LES LECONS A TIRER DU SCRUTIN
Si l’on observe l’amorce de la recomposition de la classe politique béninoise avec ce dernier scrutin, force est de constater aussi le renforcement du caractère régionaliste des grands partis et alliances politiques. C’est ainsi que la RB reste solidement ancrée dans le Zou et dans l’Atlantique, le PRD dans l’Ouémé et dans l’Atlantique, l’AND dans le Littoral, le MADEP dans le Plateau, le PSD et le FDU dans le Mono-Couffo. Les Alliances Soleil et Caméléon se partagent le nord du pays avec la liste FCBE et l’Alliance ABT.
La transhumance étant le sport favori des députés béninois, il convient de rester très prudent sur la destination finale de chaque député. En effet, même si l’animal YAYI est blessé, il n’a pas encore dit son dernier mot. Il dispose du magot national pour attirer certains députés fragiles dans sa rivière, soit à coup de millions pour obtenir la majorité qu’il n’a pu obtenir dans les urnes, soit à coup de nominations ministérielles fantaisistes.

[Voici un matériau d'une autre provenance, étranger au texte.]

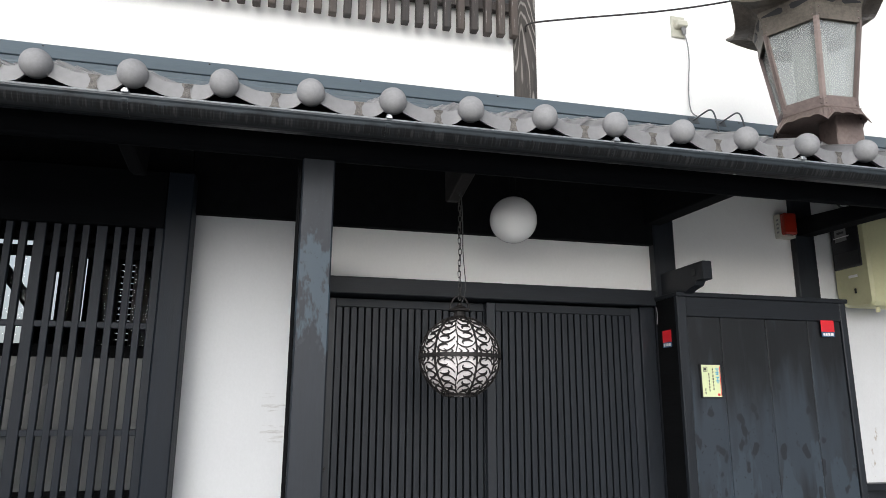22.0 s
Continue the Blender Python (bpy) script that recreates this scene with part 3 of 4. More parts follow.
def tile_mesh(front):
    """A wavy tile, low edge at the origin, running up along y; front: with a hanging apron."""
    out = bmesh.new()
    n, length, t = 30, 0.285, 0.017
    lower = 0.054 if front else t
    lean = lower * 0.37 if front else 0.0
    cols = []
    for k in range(n + 1):
        u = -0.04 + 1.03 * k / n
        z = wave(u) + (0.005 if k == n else 0.0)
        x = u * PITCH
        cols.append([out.verts.new(p) for p in ((x, -lean, z - lower), (x, 0.0, z - 0.003), (x, 0.004, z), (x, length, z), (x, length, z - t), (x, 0.024, z - t), (x, 0.024 - lean, z - lower))])
    for q, s in zip(cols, cols[1:]):
        m = len(q)
        for k in range(m):
            f = out.faces.new((q[k], q[(k + 1) % m], s[(k + 1) % m], s[k]))
            f.smooth = k in (2,)
    out.faces.new(cols[0])
    out.faces.new(cols[-1][::-1])
    bmesh.ops.recalc_face_normals(out, faces=out.faces)
    return out


roof = thing("roof", (0, 2.3, 2.6), "lean-to roof of silver-grey wavy tiles with round end caps", "roof", kind="structure")
front_tile = shared("eave_tile", tile_mesh(True), M_TILE)
back_tile = shared("tile", tile_mesh(False), M_TILE)
ball = bmesh.new()
bmesh.ops.create_uvsphere(ball, u_segments=24, v_segments=14, radius=0.051)
ball = shared("end_cap", ball, M_CAP, True)
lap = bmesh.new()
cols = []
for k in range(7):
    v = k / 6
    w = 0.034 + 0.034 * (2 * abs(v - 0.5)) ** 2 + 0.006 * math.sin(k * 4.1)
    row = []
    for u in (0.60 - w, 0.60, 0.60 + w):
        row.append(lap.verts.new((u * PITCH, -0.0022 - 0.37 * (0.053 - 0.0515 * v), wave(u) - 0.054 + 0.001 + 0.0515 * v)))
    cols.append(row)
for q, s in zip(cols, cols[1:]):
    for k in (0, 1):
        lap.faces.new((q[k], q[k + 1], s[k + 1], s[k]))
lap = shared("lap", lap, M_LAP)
COURSE = 0.232
for c in range(-14, 15):
    x = X0 + PITCH * c
    for r in range(5):
        y = 2.305 + COURSE * r * math.cos(SLOPE)
        z = 2.625 + COURSE * r * math.sin(SLOPE) + 0.006
        tilt = math.degrees(SLOPE) - 2.3
        jig = 0.5 * math.sin(c * 12.9 + r * 7.7)
        ob = piece("eave_tile" if r == 0 else "tile", front_tile if r == 0 else back_tile, roof, pose(x, y, z - 0.008 + 0.007 * (r > 0), tilt - 0.4 * (r > 0) + jig * 0.4, 0, jig * 0.5))
        if r == 0:
            ob.rotation_euler[0] = radians(tilt)
            cap = part("end_cap", ball, None, ob)
            cap.location = (0.004, -0.014, 0.000)
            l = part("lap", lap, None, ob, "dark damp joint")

# flashing where the roof meets the upper wall
fl = thing("flashing", (0, 3.4, 3.15), "blue-grey painted metal flashing along the wall foot", "flashing", kind="structure")
part("upper_strip", prism([(3.425, 3.256), (3.41, 3.252), (3.372, 3.164), (3.385, 3.158), (3.48, 3.152), (3.48, 3.256)], -9, 7, 0, 0.0015), M_FLASH, fl)
part("lower_strip", prism([(3.39, 3.151), (3.362, 3.150), (3.338, 3.118), (3.333, 3.112), (3.334, 3.108), (3.303, 3.076), (3.307, 3.066), (3.40, 3.07)], -9, 7, 0, 0.0015), M_FLASH, fl)
mortar = solid("mortar_course", box((-9, 3.262, 2.96), (7, 3.40, 3.048), 0.003), M_MORTAR, "pale mortar blocks under the flashing", "trim", kind="structure")
seam = shared("joint", box((-0.002, 3.2595, 2.97), (0.002, 3.266, 3.047), 0), M_CORD)
for i in range(-14, 15):
    piece("joint", seam, mortar, pose(-0.562 + 0.3013 * i, 0, 0))
screw = shared("screw", lathe([(0, 0.004), (0.004, 0.003), (0.005, 0)], sides=8), M_IRON)
for i in range(-8, 8):
    piece("screw", screw, fl, pose(-0.81 + 0.785 * i, 3.4035, 3.237, 60))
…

Il est à souhaiter que l’opposition béninoise soit unie pour dégager un seul candidat, voire deux au maximum, pour affronter le candidat de ce qui restera du résidu des FCBE aux élections présidentielles de mars 2016. C’est la seule solution possible pour une alternative crédible dans notre pays. L’orgueil de certains en prendra certes un coup mais, in fine, ce sont les électeurs qui décideront dans le secret de l’isoloir, comme ils viennent de le démontrer brillamment.